A summary of certain key changes reflected in the Amendments is as follows:

Risk Management

In response to concerns that, at some issuers, compensation policies may have become disconnected from long-term performance and consequently created incentives inconsistent with the overall interests of the issuer, disclosure will be required as to the extent (if any) to which an issuer's compensation policies and practices create risks reasonably likely to have a material adverse effect on the issuer. The Amendments require disclosure concerning whether the Board (or a Board committee) considered the implications of any risks associated with the issuer's compensation policies and practices, including disclosure of:

  • the nature and extent of the role of the Board (or a Board committee) in the oversight of such risks;
  • practices used to identify and mitigate compensation policies and practices that could encourage a NEO or other individual to take inappropriate or excessive risks; and
  • any identified risks that are reasonably likely to have a material adverse effect on the issuer.

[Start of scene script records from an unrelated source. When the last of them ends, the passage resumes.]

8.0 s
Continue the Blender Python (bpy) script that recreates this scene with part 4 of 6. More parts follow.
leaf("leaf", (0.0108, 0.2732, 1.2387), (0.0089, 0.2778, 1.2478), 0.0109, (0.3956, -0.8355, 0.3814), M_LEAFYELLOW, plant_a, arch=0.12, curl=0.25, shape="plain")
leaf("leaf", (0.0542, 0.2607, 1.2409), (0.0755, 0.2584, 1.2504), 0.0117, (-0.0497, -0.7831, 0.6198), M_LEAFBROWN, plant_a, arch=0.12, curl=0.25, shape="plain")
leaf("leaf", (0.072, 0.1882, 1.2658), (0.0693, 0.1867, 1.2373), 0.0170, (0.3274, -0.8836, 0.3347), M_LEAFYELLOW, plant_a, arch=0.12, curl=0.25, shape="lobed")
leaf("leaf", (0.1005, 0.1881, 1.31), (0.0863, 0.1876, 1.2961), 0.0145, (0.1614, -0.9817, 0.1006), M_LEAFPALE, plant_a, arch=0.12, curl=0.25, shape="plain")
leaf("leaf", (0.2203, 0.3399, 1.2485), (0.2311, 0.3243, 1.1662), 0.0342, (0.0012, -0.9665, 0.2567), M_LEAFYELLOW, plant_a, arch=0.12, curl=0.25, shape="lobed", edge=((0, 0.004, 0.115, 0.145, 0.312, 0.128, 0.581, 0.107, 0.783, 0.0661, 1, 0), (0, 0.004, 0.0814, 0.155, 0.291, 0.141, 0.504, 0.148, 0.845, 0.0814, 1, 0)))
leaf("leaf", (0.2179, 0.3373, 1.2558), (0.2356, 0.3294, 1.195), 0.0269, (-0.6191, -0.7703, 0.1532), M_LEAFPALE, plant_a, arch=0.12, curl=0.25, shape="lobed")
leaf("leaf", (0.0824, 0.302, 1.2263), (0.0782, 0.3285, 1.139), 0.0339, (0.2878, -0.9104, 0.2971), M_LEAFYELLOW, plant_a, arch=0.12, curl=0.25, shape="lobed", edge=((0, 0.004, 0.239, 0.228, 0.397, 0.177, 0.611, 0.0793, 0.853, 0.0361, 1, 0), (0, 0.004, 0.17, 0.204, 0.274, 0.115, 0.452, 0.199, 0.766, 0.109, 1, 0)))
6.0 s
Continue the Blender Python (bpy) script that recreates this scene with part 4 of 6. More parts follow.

Composition of Compensation Committee

Similar to existing disclosure rules regarding auditors and audit committees, the Amendments require enhanced disclosure of the composition, expertise and experience of the issuer's Compensation Committee, including whether a committee member is independent, whether the committee member has direct experience relevant to his or her responsibilities on the committee and a description of the skills and experience that enable the committee to make compensation-related decisions.

Fees Paid to, and Independence of, Compensation Advisors

In response to the perception that there may be a conflict of interest when compensation consultants work on projects both for the issuer and its Board of Directors, the intent of the Amendments was to require additional disclosure concerning relationships with any compensation consultant or advisor engaged since the beginning of the issuer's most recently completed financial year (though the rule, in an apparent minor drafting error, refers to engagements since the end of the most recent financial year). Disclosure is required of the nature of any such advisor's mandate, and the aggregate fees billed by each consultant or advisor in the two most recently completed financial years.

Executive Officer and Director Hedging

Under the Amendments, an issuer will be required to disclose whether or not directors and NEOs are permitted to hedge against declines in the market value of their equity-based compensation (or equity securities held by the director or NEO) through the purchase of financial instruments designed to offset such risk. Such arrangements, while not strictly prohibited, might be considered to undermine the purpose for which such compensation was granted (i.e. incentivizing positive future corporate performance).

Compensation Discussion and Analysis (CD&A)

The CD&A requirement has been supplemented in certain respects, including:

  • Benchmarking: If the issuer used any benchmarking, disclosure regarding the benchmark group and the selection criteria.
  • Board Discretion: Disclosure as to whether the Board can (and did) exercise discretion (either to award compensation absent attainment of relevant performance goals or to reduce or increase the size of any award or payout).
  • Significant Changes: Disclosure as to whether the issuer will be making any significant changes to its compensation policies and practices in the next financial year.

Other Clarifying Amendments

The Amendments also include other changes and clarifications, including:

  • clarification that a "named executive officer" or "NEO" may include an executive officer who is employed by a subsidiary of the company, provided that individual performs a policy-making function at the issuer level (and not solely at the subsidiary level);
  • limitation on issuers' ability to omit disclosure of performance goals under the guise of "serious prejudice" (among other limitations, the Amendments provide that disclosure of targets based on broad corporate financial metrics such as earnings per share, revenue growth and EBITDA is deemed not to seriously prejudice the issuer) and requiring disclosure when that exemption is used, including a description of the reasons for its application;
  • clarification regarding disclosure of the process used to grant share-based awards to executive officers (similar to the disclosure requirements applicable to option-based awards);
  • prohibition on varying the format of the summary compensation table (the core element for executive compensation disclosure), while retaining flexibility for additional columns in other tables; and
  • clarification that non-venture issuers' executive certificates concerning disclosure controls and practices and internal controls extend to executive compensation disclosure matters.

Matters for Consideration

In response to the Amendments and in anticipation of the pending proxy disclosures reporting issuers should consider the effect of the Amendments on their compensation practices. Considerations, and practical steps, include the following:

  • conducting a review of past disclosure practices to determine where enhanced disclosure will be required;
  • ensuring that compensation policies align compensation with the best interests of the issuer, while taking account of related risks;
  • considering the compensation skills, literacy and experience of Compensation Committee members and, if required, encouraging committee members to enhance their credentials and/or considering adjusting the composition of the committee;
  • evaluating whether or not to adopt a policy prohibiting NEOs from hedging equity awards and shares held under share ownership requirements; and
  • reviewing the roles played by compensation advisors and determining if they are in a position of conflict.

The content of this article does not constitute legal advice and should not be relied on in that way. Specific advice should be sought about your specific circumstances.